Predict whether running these CPU-heavy computational tasks in four threads on a 4-core processor executes in parallel or runs sequentially.

The Output

What actually happens

Time taken: 1.25 seconds (Comparable to running them sequentially in a single thread)

The code does not execute in parallel across your CPU cores. Despite spawning four OS threads on a multi-core machine, the CPU usage is capped to a single core's capacity. Python's GIL prevents multiple OS threads from executing CPython bytecode simultaneously. The operating system continuously schedules and deschedules these threads, introducing context-switching overhead that can make the multi-threaded execution even slower than running the computations sequentially in a single thread.

Why Python Does This

CPython's memory management is not thread-safe. Reference counting, which CPython uses to track object lifespans, is prone to race conditions if multiple threads modify reference counts at the same time. To prevent race conditions, memory leaks, and premature deallocations, the Global Interpreter Lock (GIL) was introduced. The GIL is a mutual exclusion lock that a thread must acquire before it can execute CPython bytecode. For CPU-bound tasks, CPython releases the GIL every 5 milliseconds (configured by sys.getswitchinterval()), allowing other threads a chance to run. However, only one thread holds the lock and runs bytecode at any given instant, converting parallel execution into sequential time-slicing.

The Fix

✓ Corrected pattern

Python

import time
from concurrent.futures import ProcessPoolExecutor

def compute_factorial(n):
    result = 1
    for i in range(1, n + 1):
        result *= i
    return result

if __name__ == "__main__":
    start_time = time.perf_counter()
    # Use ProcessPoolExecutor to bypass the GIL by spawning separate OS processes
    with ProcessPoolExecutor(max_workers=4) as executor:
        futures = [executor.submit(compute_factorial, 100000) for _ in range(4)]
        results = [f.result() for f in futures]
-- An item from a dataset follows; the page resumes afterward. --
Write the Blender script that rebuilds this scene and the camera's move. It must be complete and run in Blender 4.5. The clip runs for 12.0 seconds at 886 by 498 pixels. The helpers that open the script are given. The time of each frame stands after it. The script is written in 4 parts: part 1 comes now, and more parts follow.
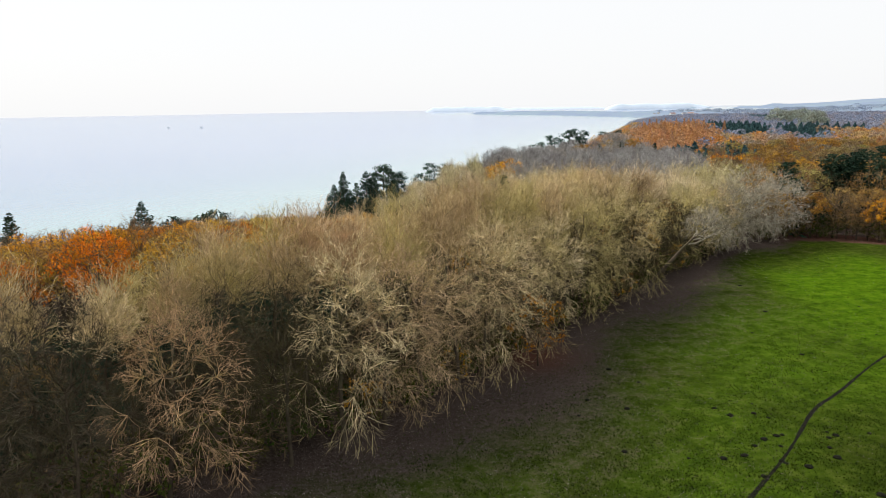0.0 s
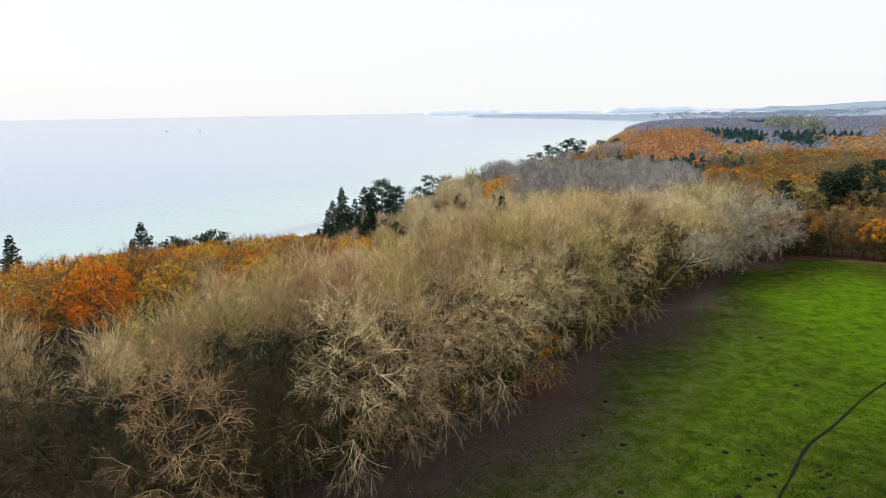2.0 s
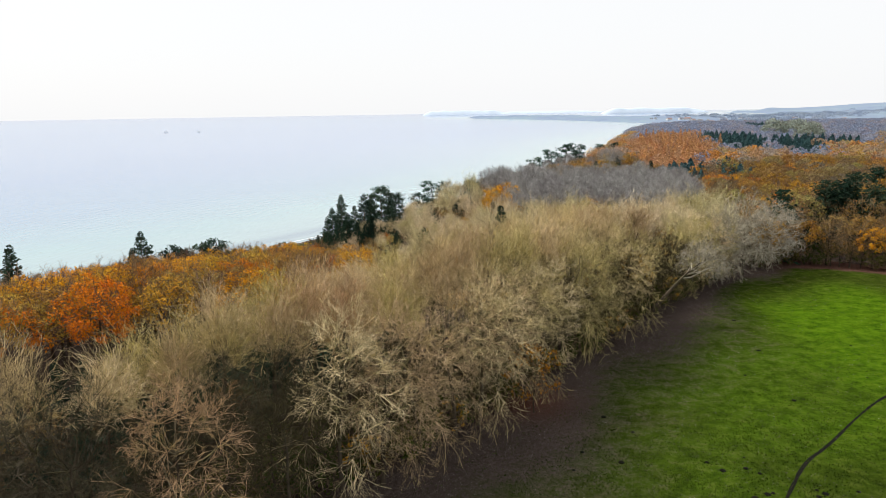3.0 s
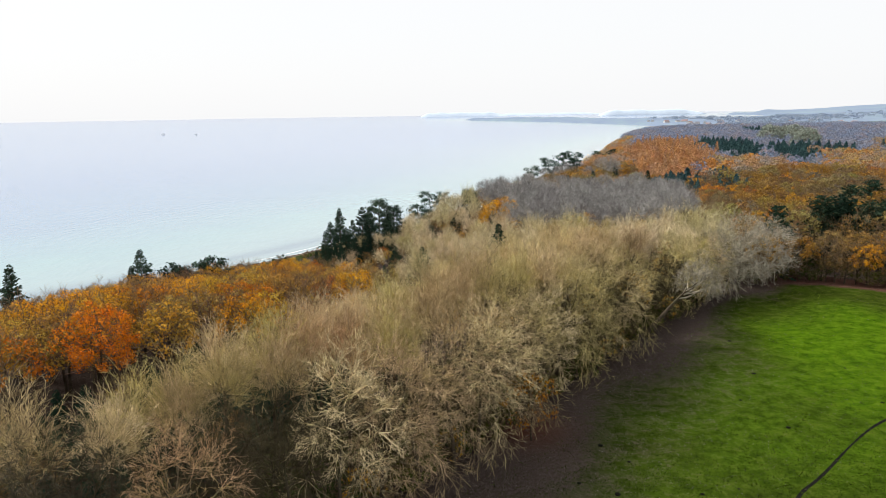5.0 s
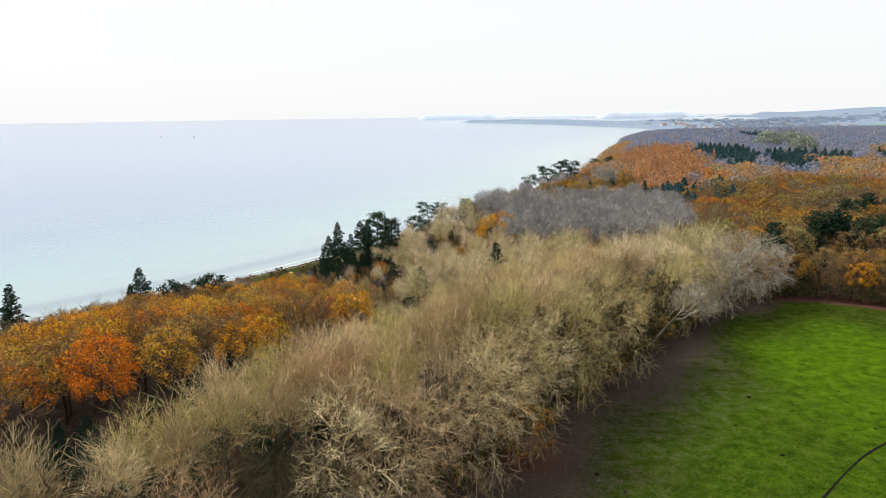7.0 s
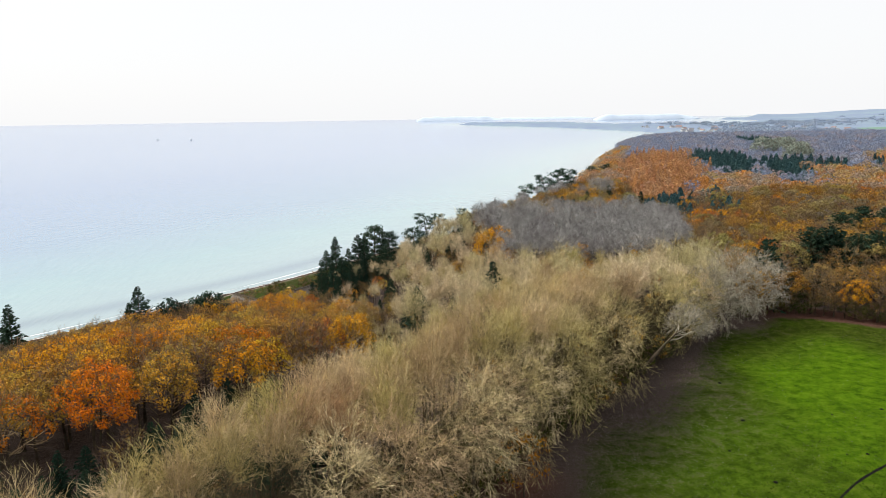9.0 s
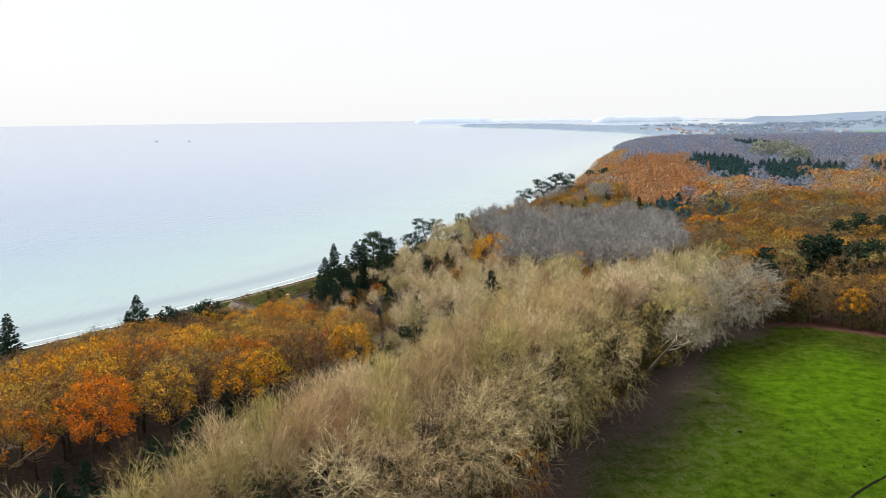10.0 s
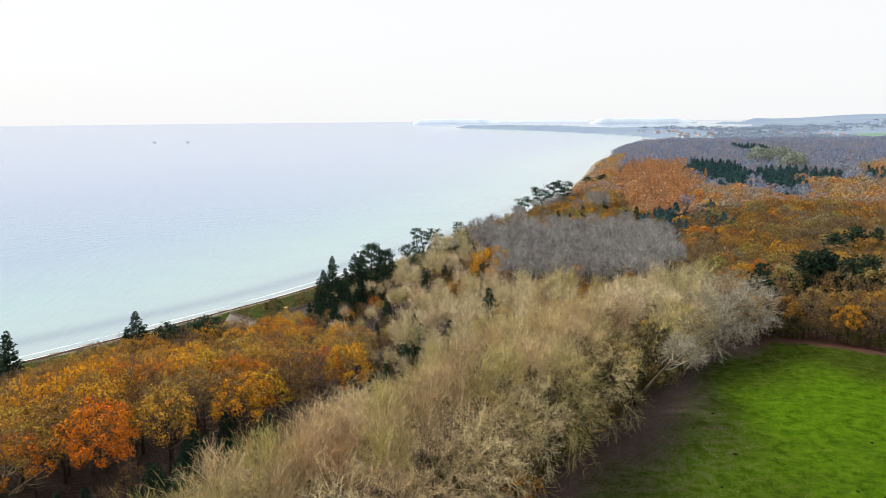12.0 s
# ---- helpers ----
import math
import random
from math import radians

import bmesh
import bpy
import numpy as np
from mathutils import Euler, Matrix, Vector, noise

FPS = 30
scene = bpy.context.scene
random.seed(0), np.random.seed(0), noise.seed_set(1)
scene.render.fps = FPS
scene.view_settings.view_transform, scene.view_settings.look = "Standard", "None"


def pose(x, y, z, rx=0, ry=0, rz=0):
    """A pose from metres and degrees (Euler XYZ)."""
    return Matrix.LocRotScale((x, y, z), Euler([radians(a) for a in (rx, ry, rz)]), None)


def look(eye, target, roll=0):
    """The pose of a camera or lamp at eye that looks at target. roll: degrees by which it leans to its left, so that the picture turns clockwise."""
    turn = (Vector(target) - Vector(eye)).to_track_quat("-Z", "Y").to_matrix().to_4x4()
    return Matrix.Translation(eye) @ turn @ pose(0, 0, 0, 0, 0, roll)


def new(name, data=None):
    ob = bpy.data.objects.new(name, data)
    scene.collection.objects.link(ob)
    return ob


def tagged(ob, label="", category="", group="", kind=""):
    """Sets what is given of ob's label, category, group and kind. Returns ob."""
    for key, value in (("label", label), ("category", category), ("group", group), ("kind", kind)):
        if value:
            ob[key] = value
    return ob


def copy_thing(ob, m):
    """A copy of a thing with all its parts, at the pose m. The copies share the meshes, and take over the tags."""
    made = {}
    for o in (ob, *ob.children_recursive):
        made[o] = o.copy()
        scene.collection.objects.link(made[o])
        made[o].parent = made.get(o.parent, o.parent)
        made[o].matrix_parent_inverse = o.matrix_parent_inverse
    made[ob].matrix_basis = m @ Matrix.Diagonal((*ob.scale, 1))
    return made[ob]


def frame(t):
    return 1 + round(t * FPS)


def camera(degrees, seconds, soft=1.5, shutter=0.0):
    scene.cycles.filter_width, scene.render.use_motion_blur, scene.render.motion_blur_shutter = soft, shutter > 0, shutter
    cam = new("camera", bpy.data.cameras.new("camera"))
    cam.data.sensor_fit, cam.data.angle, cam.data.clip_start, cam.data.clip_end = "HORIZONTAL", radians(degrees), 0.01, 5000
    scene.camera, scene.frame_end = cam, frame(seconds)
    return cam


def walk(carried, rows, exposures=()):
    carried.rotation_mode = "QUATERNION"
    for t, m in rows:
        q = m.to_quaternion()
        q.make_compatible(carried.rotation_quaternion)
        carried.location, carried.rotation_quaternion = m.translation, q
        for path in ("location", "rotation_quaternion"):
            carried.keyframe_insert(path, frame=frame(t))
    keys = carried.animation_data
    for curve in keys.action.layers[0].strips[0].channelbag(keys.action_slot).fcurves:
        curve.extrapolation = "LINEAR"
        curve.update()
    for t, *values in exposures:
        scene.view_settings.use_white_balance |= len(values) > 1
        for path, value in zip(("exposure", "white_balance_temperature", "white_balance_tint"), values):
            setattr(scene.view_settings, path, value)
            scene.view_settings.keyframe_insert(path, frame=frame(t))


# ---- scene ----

    print(f"Time taken: {time.perf_counter() - start_time:.2f} seconds")

To achieve true CPU parallelism, you must use multiprocessing. Each process gets its own Python interpreter and memory space, completely bypassing the GIL and allowing multiple CPU-bound tasks to run simultaneously on different cores.

How This Fails in Real Systems

An API service designed to dynamically generate PDF invoices used standard Python threading to scale. Under load, response times spiked from 200ms to over 8 seconds. Profiling showed that CPU-bound PDF rendering held the GIL, completely blocking the event loop and all other incoming I/O threads. The team identified the bottleneck during a traffic spike on Black Friday and resolved it within two hours by shifting PDF generation to a Celery task queue running on separate worker processes.

Key Takeaway

Never use CPU-bound threads expecting parallelism — the GIL serialises them; use multiprocessing or async I/O instead.

Common mistake: Developers assume that Python's threading module allows true parallel execution across multiple CPU cores for CPU-bound tasks, similar to threading in languages without a Global Interpreter Lock.